Back in November last year, OMNIA was invited to attend the Global Capital Leveraged Finance Conference in London. It was a great event – one that attracted issuers, investors and financial intermediaries from across the sector – and it was a chance to share best practice and network with some very talented and interesting people.
The event was particularly interesting for me because the keynote speaker – Patrick Amis, Director General of Micro-Prudential Supervision I at the European Central Bank – used the gathering as an opportunity to talk about the ECB’s new leveraged finance guidelines in force across Europe. It was interesting to hear his thoughts on the future of this kind of financial product, from the point of view of one of Europe’s major financial institutions.
But what exactly is leveraged finance, and why is it of particular interest to myself and the team at OMNIA?
Borrowing to build
To fully understand it however, it’s probably worth starting by looking at what is meant by the term ‘leveraged’ itself. In financial terms, it refers to an investment strategy in which the investor uses borrowed money – the idea being that by borrowing extra capital the investor is therefore able to increase the value of any potential return.
The term ‘leveraged’ can also be used to describe the debt that is used to finance a company’s assets. In this case, a company which is described as being highly leveraged is one that has taken on more debt than it has equity. So how does the idea of ‘leveraged finance’ fit into this overall picture?
A precision instrument
The first thing to understand is that leveraged financing is most often used in very specific situations – for example to help fund a buy-out, to repurchase shares or to invest in an asset that itself will then generate more cash. The point is that this kind of financing – which usually funds those companies or ventures whose debt is larger than would be considered normal for the industry – is a very specialist kind of funding to achieve often short-term objectives.
So how does leveraged financing work, and how is this kind of funding usually structured?
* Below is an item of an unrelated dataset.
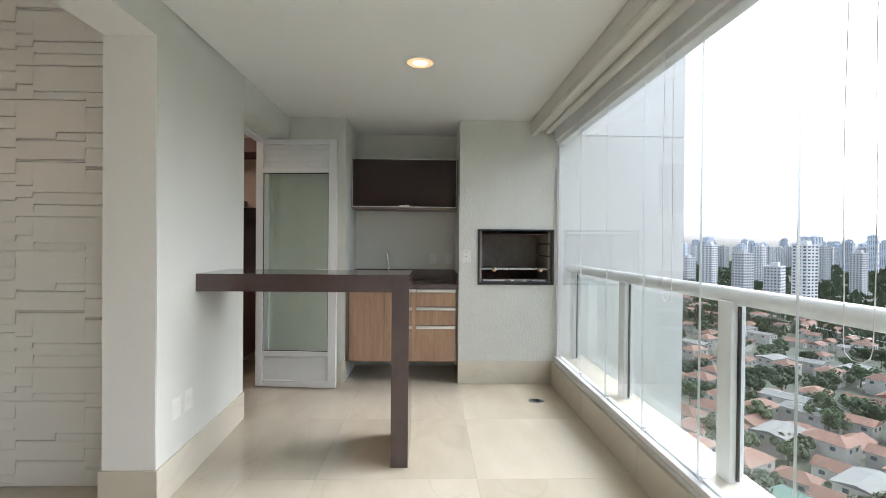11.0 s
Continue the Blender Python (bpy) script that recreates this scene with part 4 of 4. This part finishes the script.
def house(w, d, h, rise, roof_mat, hip):
    ob = thing("house", (0, 0, 0), "low house with pale walls and " + ("terracotta tiled" if roof_mat is ROOF else "grey sheet") + " roof", "house", "houses below")
    part("wall", boxes((-w / 2, w / 2, -d / 2, d / 2, 0, h)), HOUSEWALL, ob)
    bm = bmesh.new()
    o = 0.5
    base = [bm.verts.new((sx * (w / 2 + o), sy * (d / 2 + o), h)) for sx, sy in ((-1, -1), (1, -1), (1, 1), (-1, 1))]
    inset = w / 2 + o - (d / 2 if hip else 0)
    r0, r1 = bm.verts.new((-inset, 0, h + rise)), bm.verts.new((inset, 0, h + rise))
    bm.faces.new(base)
    bm.faces.new((base[0], base[1], r1, r0))
    bm.faces.new((base[2], base[3], r0, r1))
    bm.faces.new((base[1], base[2], r1))
    bm.faces.new((base[3], base[0], r0))
    part("roof", bm, roof_mat, ob)
    for sx in (-0.28, 0.22):
        for sy in (-1, 1):
            part("window", boxes((sx * w - 0.7, sx * w + 0.7, sy * d / 2 - 0.04, sy * d / 2 + 0.04, h - 2.0, h - 0.9)), WINDOW, ob)
    for sy in (-0.2, 0.25):
        for sx in (-1, 1):
            part("window", boxes((sx * w / 2 - 0.04, sx * w / 2 + 0.04, sy * d - 0.6, sy * d + 0.6, h - 2.0, h - 0.9)), WINDOW, ob)
    return ob


def tree(r, tall):
    ob = thing("tree", (0, 0, 0), "leafy street tree with uneven dark green crown", "tree", "trees below")
    bm = tube(bmesh.new(), (0, 0, 0), (0.2, 0.1, tall * 0.55), 0.3, 0.15, 8)
    for k in range(5):
        a = k * 1.3
        tube(bm, (0.1, 0.05, tall * 0.35), (math.cos(a) * r * 0.6, math.sin(a) * r * 0.6, tall * 0.7), 0.13, 0.04, 6)
    part("trunk", bm, BARK, ob)
    verts, faces = [], []
    lumps = [(crng.gauss(0, r * 0.42), crng.gauss(0, r * 0.42), tall * 0.68 + crng.gauss(0, r * 0.22), r * crng.uniform(0.25, 0.5)) for _ in range(14)]
    for _ in range(900):
        cx, cy, cz, cr = crng.choice(lumps)
        d = Vector((crng.gauss(0, 1), crng.gauss(0, 1), crng.gauss(0, 1))).normalized()
        p = Vector((cx, cy, cz)) + d * cr * crng.uniform(0.75, 1.05)
        u = d.orthogonal().normalized() * crng.uniform(0.25, 0.5)
        v = d.cross(u) * crng.uniform(0.5, 1.0)
        tilt = d * crng.uniform(-0.2, 0.2)
        n0 = len(verts)
        verts += [p - u - v + tilt, p + u - v, p + u + v - tilt, p - u + v]
        faces.append((n0, n0 + 1, n0 + 2, n0 + 3))
    me = bpy.data.meshes.new("crown")
    me.from_pydata(verts, [], faces)
    me.materials.append(LEAF)
    crown = new("crown", me)
    crown.parent = ob
    return ob


def tower(w, d, floors, wall_mat, bays, label):
    ob = thing("apartment_tower", (0, 0, 0), label, "apartment tower", "distant towers")
    h = floors * 3.0
    bm = boxes((-w / 2, w / 2, -d / 2, d / 2, 0, h), (-w * 0.22, w * 0.22, -d * 0.25, d * 0.25, h, h + 4.5), (-w / 2 - 0.3, w / 2 + 0.3, -d / 2 - 0.3, d / 2 + 0.3, h, h + 0.9))
    part("wall", bm, wall_mat, ob)
    verts, faces = [], []

    def quadbox(x0, x1, y0, y1, z0, z1):
        n0 = len(verts)
        verts.extend([(x, y, z) for z in (z0, z1) for x, y in ((x0, y0), (x1, y0), (x1, y1), (x0, y1))])
        faces.extend([(n0, n0 + 1, n0 + 5, n0 + 4), (n0 + 1, n0 + 2, n0 + 6, n0 + 5), (n0 + 2, n0 + 3, n0 + 7, n0 + 6), (n0 + 3, n0, n0 + 4, n0 + 7), (n0 + 4, n0 + 5, n0 + 6, n0 + 7)])

    for f in range(floors):
        z0 = f * 3.0 + 1.0
        for k in range(bays):
            c = -w / 2 + (k + 0.5) * w / bays
            hw = w / bays * (0.22 if k % 2 else 0.34)
            for s in (-1, 1):
                quadbox(c - hw, c + hw, s * d / 2 - 0.08, s * d / 2 + 0.08, z0, z0 + 1.5)
            c2 = -d / 2 + (k + 0.5) * d / bays
            for s in (-1, 1):
                quadbox(s * w / 2 - 0.08, s * w / 2 + 0.08, c2 - d / bays * 0.25, c2 + d / bays * 0.25, z0, z0 + 1.5)
    me = bpy.data.meshes.new("windows")
    me.from_pydata(verts, [], faces)
    me.materials.append(WINDOW)
    wob = new("windows", me)
    wob.parent = ob
    tagged(wob, kind="stuff")
    return ob


def scatter(protos, spots):
    """The first spots take the prototypes themselves, the rest take copies."""
    for k, m in enumerate(spots):
        if k < len(protos):
            protos[k].matrix_basis = m
        else:
            copy_thing(protos[crng.randrange(len(protos))], m)


houses = [house(9, 7, 3.6, 1.8, ROOF, True), house(12, 8, 6.2, 2.0, ROOF, True), house(8, 7, 6.0, 1.6, ROOF, False), house(11, 7, 3.4, 1.9, ROOF, False),
          house(14, 9, 6.5, 0.9, GREYROOF, False), house(10, 9, 6.8, 2.2, ROOF, True)]
spots, leafy = [], []
dist = 85.0
while dist < 620:
    step = 13.5 if dist < 250 else 19
    az = 14 + crng.uniform(0, 4)
    while az < 60:
        m = pose(*at_angle(az, dist + crng.uniform(-2.5, 2.5)), 0, 0, 28 + crng.choice((0, 90)) + crng.uniform(-5, 5))
        (leafy if crng.random() < (0.22 if dist < 200 else 0.38) else spots).append(m)
        az += math.degrees((12.5 if dist < 250 else 17) / dist) * crng.uniform(0.9, 1.15)
    dist += step
scatter(houses, spots[:420])
trees = [tree(4.2, 8.5), tree(5.2, 11), tree(3.4, 7)]
for _ in range(120):
    leafy.append(pose(*at_angle(crng.uniform(14, 60), crng.uniform(95, 520)), 0, 0, crng.uniform(0, 360)))
scatter(trees, leafy[:330])
gs = thing("sheet_roof_shed", at_angle(38.5, 128), "open shed with green sheet roof", "shed")
gs.rotation_euler = (0, 0, radians(20))
part("roof", boxes((-6, 6, -4.5, 4.5, 7.0, 7.25)), GREENROOF, gs)
for sx in (-5.6, 5.6):
    for sy in (-4, 4):
        part("post", tube(bmesh.new(), (sx, sy, 0), (sx, sy, 7.0), 0.15), HOUSEWALL, gs)

far_green = []
for _ in range(5200):
    far_green.append(at_angle(crng.uniform(8, 66), crng.uniform(400, 2300)))
verts, faces = [], []
for x, y, zz in far_green:
    r = crng.uniform(4, 9)
    for _ in range(5):
        d = Vector((crng.gauss(0, 1), crng.gauss(0, 1), abs(crng.gauss(0, 0.5)))) * r * 0.5
        s = r * crng.uniform(0.3, 0.6)
        p = Vector((x, y, zz + r * 0.6)) + d
        n0 = len(verts)
        verts += [p + Vector((-s, crng.uniform(-s, s), -s)), p + Vector((s, crng.uniform(-s, s), -s * 0.8)), p + Vector((crng.uniform(-s, s) * 0.5, 0, s))]
        verts += [p + Vector((crng.uniform(-s, s), -s, -s)), p + Vector((crng.uniform(-s, s), s, -s * 0.8)), p + Vector((0, crng.uniform(-s, s) * 0.5, s))]
        faces += [(n0, n0 + 1, n0 + 2), (n0 + 3, n0 + 4, n0 + 5)]
me = bpy.data.meshes.new("far_trees")
me.from_pydata(verts, [], faces)
me.materials.append(LEAF)
tagged(new("far_trees", me), "distant tree cover between the towers", "trees", kind="stuff")

near_t = [tower(16, 14, 19, TOWERWALL, 4, "white apartment tower with dark windows"), tower(20, 14, 15, TOWERWALL, 5, "pale broad apartment block"), tower(14, 14, 22, TOWERWALL, 3, "slim white apartment tower")]
scatter(near_t, [pose(*at_angle(az, d), 0, 0, rz) for az, d, rz in ((34.5, 610, 20), (37.2, 560, 40), (39.6, 540, 15), (31.5, 720, 30), (24.5, 670, 10), (27, 790, 35), (43.5, 820, 25), (46, 900, 10), (22, 900, 0), (29.5, 950, 15), (36, 1000, 20), (41, 1100, 5))])
far_t = [tower(24, 20, 26, TOWERHAZE, 5, "concrete high-rise on the skyline, haze in its colour"), tower(30, 20, 32, TOWERHAZE, 6, "broad high-rise on the skyline, haze in its colour"), tower(20, 20, 22, TOWERWALL, 4, "pale rendered high-rise on the skyline")]
fars = []
for _ in range(230):
    fars.append(pose(*at_angle(crng.uniform(10, 64), crng.uniform(1500, 3200)), 0, 0, crng.uniform(0, 90)))
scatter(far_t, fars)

# ---------------------------------------------------------------- floor tiles
TW = 0.9
tile_big = {}
y = -5.1
while y < 6.3:
    x = -3.0
    while x < 5.2:
        inside = (x < 3.3 and -5.1 <= y < 4.1) or (x > 3.0 and -0.95 < y < 1.0) or (1.9 < x < 3.3 and y > 3.9)
        if inside:
            if "full" not in tile_big:
                tile_big["full"] = tile_mesh(TW, TW)
            ob = new("tile", tile_big["full"])
            ob.parent, ob.location = floor, (x, y, 0)
        x += TW
    y += TW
Via leveraged financing, the borrower gets the funding they need using their debt rather than equity or cash to secure the loan, while the lender will usually be able to charge higher fees as the risks are also higher.
In most cases leveraged financing will be offered by a specialist team within the investment banking division of a bank. They’ll primarily be concerned with looking to see how they can offer leveraged loans to clients in order to help them to fund ventures such as buyouts. Once they do, they will look at the debt options available to the client who is looking to borrow (this could be anything from bank debt, high-yield debts or syndicated loans) and will then offer advice and a plan for providing the leveraged finance to achieve the client’s aims.
The ultimate aim for these lenders is to increase any investment’s potential returns by helping to finance the purchase of investment assets, using debt to finance that purchase. They’re able to use debt in this way because in terms of risk the cost of debt is lower than that of equity, because the risk is perceived to be lower. Once they’ve agreed the structure with their client, they’ll then look for debt investors who will ultimately provide the capital the client needs.
Leveraged financing is an exciting and fast-moving area of our sector – it requires working on the development of the kind of creative solutions for clients that I really thrive on, and that I think we’re particularly good at developing here at OMNIA. I’ll certainly be keeping a close eye on developments and hope to be involved in this area of finance even more in the future.